Do you ever wish you could remember more things about your life when you were little?I am a father to one son named Hayden. He’s 8. I’m 48. Yes, I’m the “older dad.” But being older, I believe it has caused me to not take for granted this amazing gift that God has given us.
Since he was born, I have wanted to make absolutely sure that I cherished every moment with my son. Sure, I have moments when he drives me crazy, moments when we argue, moments when I have screwed up and said things that I should not have said to him. In those times when I’ve messed up, I’ve made sure to tell him I was wrong, I made a mistake, and I’m sorry. (I believe it’s good for children to see their parents mess up, and then humble themselves and apologize.)
But the majority of the time, I do my best to make sure my son realizes that he is one of the greatest things that has ever happened in my life.

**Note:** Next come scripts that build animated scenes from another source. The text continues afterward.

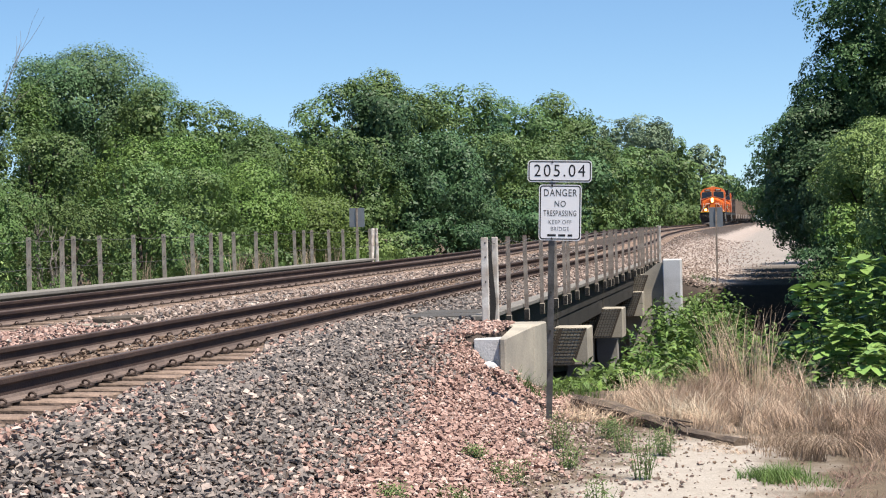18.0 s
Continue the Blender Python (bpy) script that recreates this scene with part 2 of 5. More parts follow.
CONCRETE_GREY = material("grey concrete", (0.248, 0.243, 0.231), 0.9, 0, 0.16, 1.2, 40, 0.35, second=(0.186, 0.184, 0.175))
RAIL_DUST = material("dusty rail foot", (0.150, 0.113, 0.097), 0.85, 0.1, 0.25, 2, 40, 0.3, second=(0.096, 0.071, 0.062))
POST_DARK = material("grey channel steel", (0.116, 0.112, 0.109), 0.45, 0.25, 0.2, 6, 50, 0.1, second=(0.061, 0.058, 0.054))
GALV = material("weathered galvanized steel", (0.325, 0.275, 0.232), 0.6, 0.2, 0.25, 4, 60, 0.2, second=(0.185, 0.146, 0.118))
GALV_PALE = material("sun-bleached galvanized steel", (0.367, 0.331, 0.275), 0.65, 0.15, 0.2, 4, 60, 0.2, second=(0.239, 0.203, 0.165))
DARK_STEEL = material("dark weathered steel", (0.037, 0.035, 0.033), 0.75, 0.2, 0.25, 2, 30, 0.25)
WHITE_PAINT = material("worn white paint", (0.597, 0.573, 0.542), 0.6, 0, 0.15, 5, 40, 0.2, second=(0.362, 0.310, 0.270))
SIGN_WHITE = material("white sign sheeting", (0.74, 0.74, 0.76), 0.4, 0, 0.03, 6, 120, 0.02)
SIGN_BLACK = material("black sign paint", (0.012, 0.012, 0.014), 0.5, 0, 0.1, 6, 60, 0.0)
SIGN_BACK = material("dull aluminium", (0.264, 0.278, 0.294), 0.5, 0.6, 0.1, 5, 60, 0.1)
CABLE = material("steel cable", (0.124, 0.118, 0.113), 0.6, 0.5, 0.1, 5, 60, 0)
WOOD_OLD = material("rotting timber", (0.141, 0.107, 0.079), 0.95, 0, 0.4, 5, 40, 0.8, second=(0.073, 0.056, 0.045))
BARK = material("bark", (0.073, 0.059, 0.048), 0.95, 0, 0.3, 6, 40, 0.8)
BARK_PALE = material("bare grey wood", (0.203, 0.181, 0.158), 0.9, 0, 0.2, 6, 40, 0.4)
STRAW = leaf_material("dry straw", (0.461, 0.355, 0.265), (0.323, 0.229, 0.167), 0.7, 0.4)
STRAW_PALE = leaf_material("bleached straw", (0.476, 0.422, 0.333), (0.340, 0.279, 0.204), 0.6, 0.3)
LEAF_SOFT = leaf_material("soft blue-green leaves", (0.110, 0.185, 0.078), (0.074, 0.135, 0.060), 0.5, 0.14)
LEAF_GLOSSY = leaf_material("glossy green leaves", (0.088, 0.152, 0.053), (0.055, 0.105, 0.040), 0.5, 0.14)
LEAF_OLIVE = leaf_material("olive feathery leaves", (0.166, 0.226, 0.072), (0.115, 0.170, 0.054), 0.5, 0.14)
LEAF_FEATHER = leaf_material("soft pale weed leaves", (0.196, 0.254, 0.103), (0.130, 0.190, 0.069), 0.6, 0.3)
DEADTWIG = leaf_material("dead grey stems", (0.265, 0.185, 0.140), (0.177, 0.120, 0.096), 0.8, 0.3)
GRASS = leaf_material("green grass", (0.113, 0.176, 0.047), (0.069, 0.126, 0.035), 0.5, 0.35)
LEAF_DARK = leaf_material("dark broad leaves", (0.076, 0.138, 0.057), (0.046, 0.091, 0.041), 0.5, 0.14)
LEAF_MID = leaf_material("mid green leaves", (0.110, 0.167, 0.052), (0.069, 0.120, 0.040), 0.5, 0.14)
LEAF_LIGHT = leaf_material("light green leaves", (0.136, 0.202, 0.050), (0.089, 0.150, 0.038), 0.5, 0.14)
LEAF_GREY = leaf_material("grey green leaves", (0.176, 0.239, 0.144), (0.130, 0.180, 0.109), 0.5, 0.14)
LEAF_BRIGHT = leaf_material("bright large leaves", (0.275, 0.400, 0.120), (0.195, 0.325, 0.078), 0.38, 0.25)
LEAF_WEED = leaf_material("weed leaves", (0.112, 0.169, 0.040), (0.062, 0.112, 0.028))
LEAF_WHITE = leaf_material("pale poplar leaves", (0.300, 0.400, 0.150), (0.215, 0.310, 0.100), 0.42)

# ------------------------------------------------------------------ helpers
def part(name, bm, mat, parent=None, label="", smooth=False):
    """Links a bmesh as one mesh object, under a thing or a part if one is given."""
    me = bpy.data.meshes.new(name)
    if smooth:
        for f in bm.faces:
            f.smooth = True
    bm.to_mesh(me)
    bm.free()
    for k in mat if isinstance(mat, (list, tuple)) else (mat,):
        me.materials.append(k)
    ob = new(name, me)
    if parent is not None:
        ob.parent = parent
    if label:
        ob["label"] = label
    return ob


def piece(name, me, parent, m):
    """One more object on a shared mesh."""
    ob = new(name, me)
    ob.parent = parent
    ob.matrix_basis = m
    return ob


def base(name, m, label, category, group="", kind=""):
    """An Empty at the base of a thing."""
    ob = new(name)
    ob.empty_display_size = 0.2
    ob.matrix_basis = m
    return tagged(ob, label, category, group, kind)


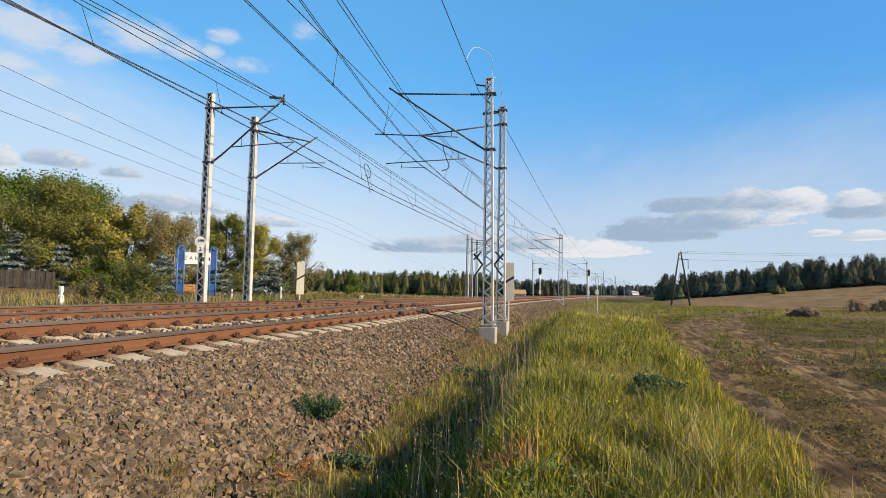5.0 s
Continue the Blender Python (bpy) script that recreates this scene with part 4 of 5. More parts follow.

I believe one of the main reasons that I try so hard to spend as much quality time with Hayden, is because I lost both of my parents when I was in my mid 30’s. I took for granted the time I had with them, while they were here. For the last 13 years, I’ve deeply missed having them around. Especially the last 8 years with my son, and all we’ve experienced.
One of the small things I miss the most is simply not being able to ask my parents about certain things from my childhood that I can’t remember, so I can share those stories with my son.
For Hayden, that won’t be a problem when he is grown up. Thankfully, a dear friend of mine gave me the idea of writing in a journal every day, once my son was born. For the first 5 years of his life, I added to this journal every day. Whether it was something he did that day, something that was going on in my life, something big that happened in the world, simple words of wisdom, or even just telling him I thanked God for him that day … I typed into that journal every single day.
The last few years, I still add things, but it’s not every day. Mainly big things that happen, that he’ll want to remember.
I now have 351 pages of memories in this journal that he’ll be able to look back through when he is older. For the dads reading this who have babies or young children, I encourage you to start a journal. I believe it will be one of the great gifts that your children will treasure as an adult.
For those of you with grown children, I encourage you to spend more time talking with your kids about memories from their childhood. It will be quality time that they (and you) will love.
Some of us put so much pressure on ourselves to be great parents, that we set unrealistic expectations that we can usually never achieve. But when I think about it, my greatest memories of my dad are simply the times he spent one on one quality time with me. It didn’t even really matter what we were doing. I just knew I was enjoying it and so was he.
Spending undistracted, engaged, quality time with your children is the best thing you can do. And it’s these times that will create amazing lifelong memories for your child, and for you.